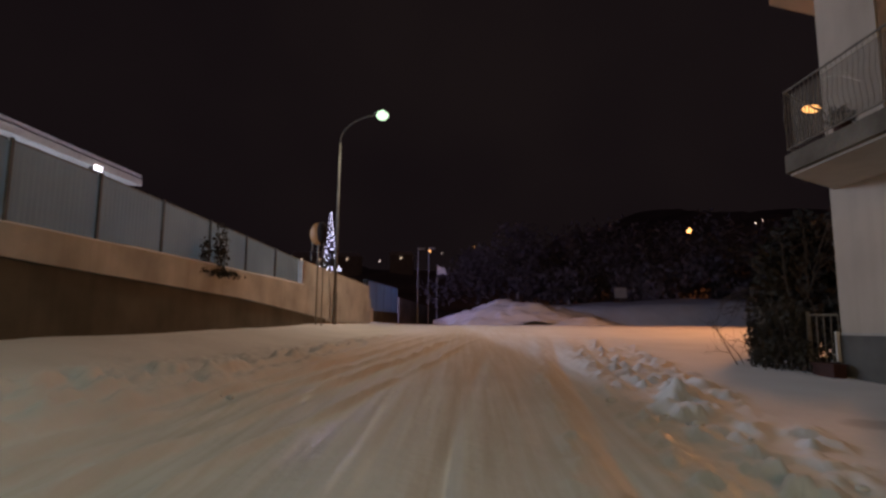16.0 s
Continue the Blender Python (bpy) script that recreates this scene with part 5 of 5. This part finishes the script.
snow_heap("snow_mound", 2.55, 22.5, 1.3, 0.85, 0.66, 3, "ploughed snow heap beside the wheel ruts", 0.1, rough=0.5, drop=0.10, n=70)
snow_heap("snow_mound", 2.75, 17.2, 0.85, 0.55, 0.34, 7, "low ploughed snow heap", -0.3, rough=0.5, drop=0.08, n=60)
snow_heap("far_snow_mound", 3.5, 83.5, 6.5, 3.2, 1.75, 11, "great ploughed snow heap at the street's end", 0.05, rough=0.6, n=80)
snow_heap("far_snow_mound", 6.5, 80.0, 2.0, 1.2, 0.6, 13, "smaller snow heap before the bank")
bk = thing("snow_bank", pose(3.0, 86.0, 0.6), "long snow-covered bank closing the street", "snow bank")
u = np.linspace(0, 30, 100)
prof = [(-2.5, 0.0), (-1.2, 1.6), (-0.6, 2.2), (0.4, 2.5), (2.5, 2.55), (8.0, 3.0), (14.0, 3.2)]
vs = [(a, b + 0.3 * float(fbm(np.float64(a / 3), np.float64(b), 70)), c * min(1, 0.75 + a / 60) * (1 + 0.10 * float(fbm(np.float64(a / 2.5), np.float64(b / 2), 71)))) for a in u for b, c in prof]
k = len(prof)
fs = [(i * k + j, (i + 1) * k + j, (i + 1) * k + j + 1, i * k + j + 1) for i in range(len(u) - 1) for j in range(k - 1)]
raw("bank", vs, fs, SNOW, bk, True)
fb = thing("roadside_box", pose(12.7, 95.0, 3.5), "small pale box on the bank", "box")
part("box", box(-0.5, 0.5, -0.2, 0.2, 0.2, 1.1, 0.03), BAND, fb)
part("post", box(-0.06, 0.06, -0.06, 0.06, -0.4, 0.2), METAL, fb)


def dark_tree(x, y, h, w, seed):
    ob = thing("tree", pose(x, y, B(x, y) + 0.5), "dark leafy tree standing in the night beyond the bank", "tree", "far trees")
    part("trunk", tube([(0, 0, -1), (0.1, 0, h * 0.3), (0.0, 0.1, h * 0.7)], [0.28, 0.2, 0.08], 8), TWIG, ob)
    g = np.random.default_rng(seed)
    blobs = [(w * 0.5 * g.normal() * 0.8, w * 0.4 * g.normal(), h * (0.3 + 0.6 * g.random()), w * 0.42, w * 0.42, h * 0.2) for _ in range(9)]
    v, f = leaf_cloud(blobs, 1500, 0.3, 0.3, 0.1, seed)
    raw("crown", v, f, LEAF_RIME, ob)


for k, (x, y, h, w) in enumerate(((0.5, 106, 8.5, 5), (4.5, 104, 7.5, 5), (8.5, 108, 10.0, 6), (13.5, 107, 11, 6), (18.5, 106, 11.5, 6.5), (24, 107, 11, 7), (29.5, 104, 10, 7), (35, 104, 9.5, 7), (22, 98, 6, 5), (28, 96, 6, 5), (15, 99, 5.0, 5), (9, 100, 5, 5))):
    dark_tree(x, y, h, w, 80 + k)

# hills in the dark, with the lights of the town on them
def hill_height(x, y):
    ridge = np.interp(x, [-420, -120, -30, 20, 60, 120, 420], [30, 36, 40, 32, 60, 75, 80]) + 10 * fbm(np.asarray(x) / 40.0, np.asarray(x) * 0.0, 90)
    return np.interp(y, [125, 160, 260, 420], [0.0, 0.18, 0.55, 1.0]) * ridge + 3.0 * fbm(np.asarray(x) / 15.0, np.asarray(y) / 15.0, 91) * np.clip((y - 125) / 30, 0, 1)


gx, gy = np.meshgrid(np.linspace(-420, 420, 170), np.concatenate([np.linspace(125, 260, 40), np.linspace(268, 430, 16)]))
gz = np.array([hill_height(gx[i], gy[i, 0]) for i in range(gx.shape[0])])
n = gx.shape[1]
i = (np.arange(gx.shape[0] - 1)[:, None] * n + np.arange(n - 1)[None]).reshape(-1)
tagged(raw("hill", np.stack([gx, gy, gz], -1).reshape(-1, 3).tolist(), np.stack([i, i + 1, i + n + 1, i + n], -1).tolist(), HILL, None, True), "dark hillside under the night sky", "hill", kind="structure")


def far_house(x, y, z, w, h, lit):
    """A low house on the hillside, some of its windows lit."""
    low = float(hill_height(np.float64(x), y)) - 1.5
    ob = thing("far_house", pose(x, y, 0), "distant pale house on the hillside with lit windows", "house", "hillside houses")
    part("wall", box(-w / 2, w / 2, 0, 6, low, z, 0.0), BAND, ob)
    part("roof", extrude_y([(-w / 2 - 0.4, z), (w / 2 + 0.4, z), (w / 2 - 0.6, z + h), (-w / 2 + 0.6, z + h)], -0.5, 6.5), SNOW, ob)
    for k in range(lit):
        cx = -w / 2 + w * (k + 0.5) / lit
        wd = new("window")
        wd.parent = ob
        part("pane", box(cx - 0.25, cx + 0.25, -0.06, -0.02, z - 1.4, z - 0.9), G_WINDOW, wd)
        part("sill", box(cx - 0.5, cx + 0.5, -0.14, -0.01, z - 1.75, z - 1.62), CONCRETE, wd)


for q in ((-57.0, 250, 26.0, 13, 1.4, 2), (-44.0, 252, 26.2, 9, 1.3, 1), (-24.0, 250, 26.6, 8, 1.2, 1)):
    far_house(*q)


def town_light(x, y, z, r, material):
    ob = thing("town_lamp", pose(x, y, z), "distant lit street lamp on the dark hillside", "street lamp", "town lamps")
    part("bulb", ball((0, 0, 0), r, seg=8), material, ob)
    part("pole", tube([(0, 0, min(-1.0, float(hill_height(np.float64(x), y)) - z - 0.5)), (0, 0, -r)], 0.06, 5), IRON, ob)


for x, y, z, r, m in ((-18.4, 322, 37.3, 0.7, G_ORANGE), (45.0, 163, 21.0, 0.65, G_ORANGE), (50.5, 163, 21.4, 0.2, G_TOWN), (58.5, 163, 22.6, 0.24, G_TOWN), (-62, 255, 24.0, 0.5, G_TOWN), (-59.5, 255, 24.9, 0.2, G_TOWN), (-57, 255, 23.6, 0.3, G_TOWN), (-49, 255, 24.6, 0.22, G_TOWN), (-47.6, 255, 24.2, 0.3, G_TOWN), (-41, 258, 25.2, 0.2, G_TOWN), (-33, 258, 25.2, 0.32, G_TOWN), (-30.5, 258, 26.5, 0.18, G_TOWN),
                      (-24, 300, 31.0, 0.22, G_TOWN), (-11, 300, 34.0, 0.28, G_TOWN), (-6, 300, 34.8, 0.18, G_TOWN), (3, 300, 36.5, 0.24, G_ORANGE), (61, 165, 23.5, 0.16, G_TOWN), (57, 165, 22.7, 0.13, G_TOWN), (42, 163, 20.6, 0.12, G_TOWN)):
    town_light(x, y, z, r * (0.5 if m == G_TOWN else 0.8), m)
ol = thing("street_lamp", pose(13.6, 65.6, B(13.6, 65.6)), "orange street lamp beyond the house, lit", "street lamp", "street lamps")
part("pole", tube([(0, 0, -0.2), (0, 0, 8.1)], [0.08, 0.05], 10), METAL, ol)
part("arm", tube([(0, 0, 8.05), (-0.5, -0.1, 8.35), (-1.2, -0.2, 8.45)], 0.035, 8), METAL, ol)
part("lamp_housing", ball((-1.4, -0.25, 8.47), 0.26, 1.3, 0.6, 0.3, 14), METAL, ol, smooth=True)
part("lamp_lens", ball((-1.42, -0.26, 8.38), 0.26, 1.3, 0.8, 0.6, 12), G_ORANGE, ol, smooth=True).visible_shadow = False

# clods of snow
bm = bmesh.new()
for k in range(80):
    y = 6 + 46 * RNG.random()
    x = (0.9 + 0.5 * RNG.normal() + (0.21 * (22 - y) if y < 21 else 0.02 * (y - 21))) if RNG.random() < 0.75 or y < 22 else -4.2 + 0.25 * RNG.normal()
    r = 0.02 + 0.06 * RNG.random() ** 2
    bmesh.ops.create_icosphere(bm, subdivisions=2, radius=r, matrix=Matrix.Translation((x, y, G(x, y) + r * 0.3)) @ Matrix.Rotation(RNG.random() * 6, 4, "Z") @ Matrix.Diagonal((1.3, 0.9, 0.7, 1)))
for v in bm.verts:
    v.co += Vector((noise.noise(v.co * 13), noise.noise(v.co * 13 + Vector((5, 0, 0))), noise.noise(v.co * 9 + Vector((0, 5, 0))))) * 0.012
ob = new("snow_clods", mesh_of(bm, "snow_clods", SNOW_ROUGH, True))
tagged(ob, "loose clods of snow strewn along the ruts", "snow", kind="stuff")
□ □ □ □
• _Work to do_:
Extract the lines exactly, please: the first line of the listing, the line with "f, LEAF_RIME, ob)", and every line between them, but no pictures.

• _The solution_:
16.0 s
Continue the Blender Python (bpy) script that recreates this scene with part 5 of 5. This part finishes the script.
snow_heap("snow_mound", 2.55, 22.5, 1.3, 0.85, 0.66, 3, "ploughed snow heap beside the wheel ruts", 0.1, rough=0.5, drop=0.10, n=70)
snow_heap("snow_mound", 2.75, 17.2, 0.85, 0.55, 0.34, 7, "low ploughed snow heap", -0.3, rough=0.5, drop=0.08, n=60)
snow_heap("far_snow_mound", 3.5, 83.5, 6.5, 3.2, 1.75, 11, "great ploughed snow heap at the street's end", 0.05, rough=0.6, n=80)
snow_heap("far_snow_mound", 6.5, 80.0, 2.0, 1.2, 0.6, 13, "smaller snow heap before the bank")
bk = thing("snow_bank", pose(3.0, 86.0, 0.6), "long snow-covered bank closing the street", "snow bank")
u = np.linspace(0, 30, 100)
prof = [(-2.5, 0.0), (-1.2, 1.6), (-0.6, 2.2), (0.4, 2.5), (2.5, 2.55), (8.0, 3.0), (14.0, 3.2)]
vs = [(a, b + 0.3 * float(fbm(np.float64(a / 3), np.float64(b), 70)), c * min(1, 0.75 + a / 60) * (1 + 0.10 * float(fbm(np.float64(a / 2.5), np.float64(b / 2), 71)))) for a in u for b, c in prof]
k = len(prof)
fs = [(i * k + j, (i + 1) * k + j, (i + 1) * k + j + 1, i * k + j + 1) for i in range(len(u) - 1) for j in range(k - 1)]
raw("bank", vs, fs, SNOW, bk, True)
fb = thing("roadside_box", pose(12.7, 95.0, 3.5), "small pale box on the bank", "box")
part("box", box(-0.5, 0.5, -0.2, 0.2, 0.2, 1.1, 0.03), BAND, fb)
part("post", box(-0.06, 0.06, -0.06, 0.06, -0.4, 0.2), METAL, fb)


def dark_tree(x, y, h, w, seed):
    ob = thing("tree", pose(x, y, B(x, y) + 0.5), "dark leafy tree standing in the night beyond the bank", "tree", "far trees")
    part("trunk", tube([(0, 0, -1), (0.1, 0, h * 0.3), (0.0, 0.1, h * 0.7)], [0.28, 0.2, 0.08], 8), TWIG, ob)
    g = np.random.default_rng(seed)
    blobs = [(w * 0.5 * g.normal() * 0.8, w * 0.4 * g.normal(), h * (0.3 + 0.6 * g.random()), w * 0.42, w * 0.42, h * 0.2) for _ in range(9)]
    v, f = leaf_cloud(blobs, 1500, 0.3, 0.3, 0.1, seed)
    raw("crown", v, f, LEAF_RIME, ob)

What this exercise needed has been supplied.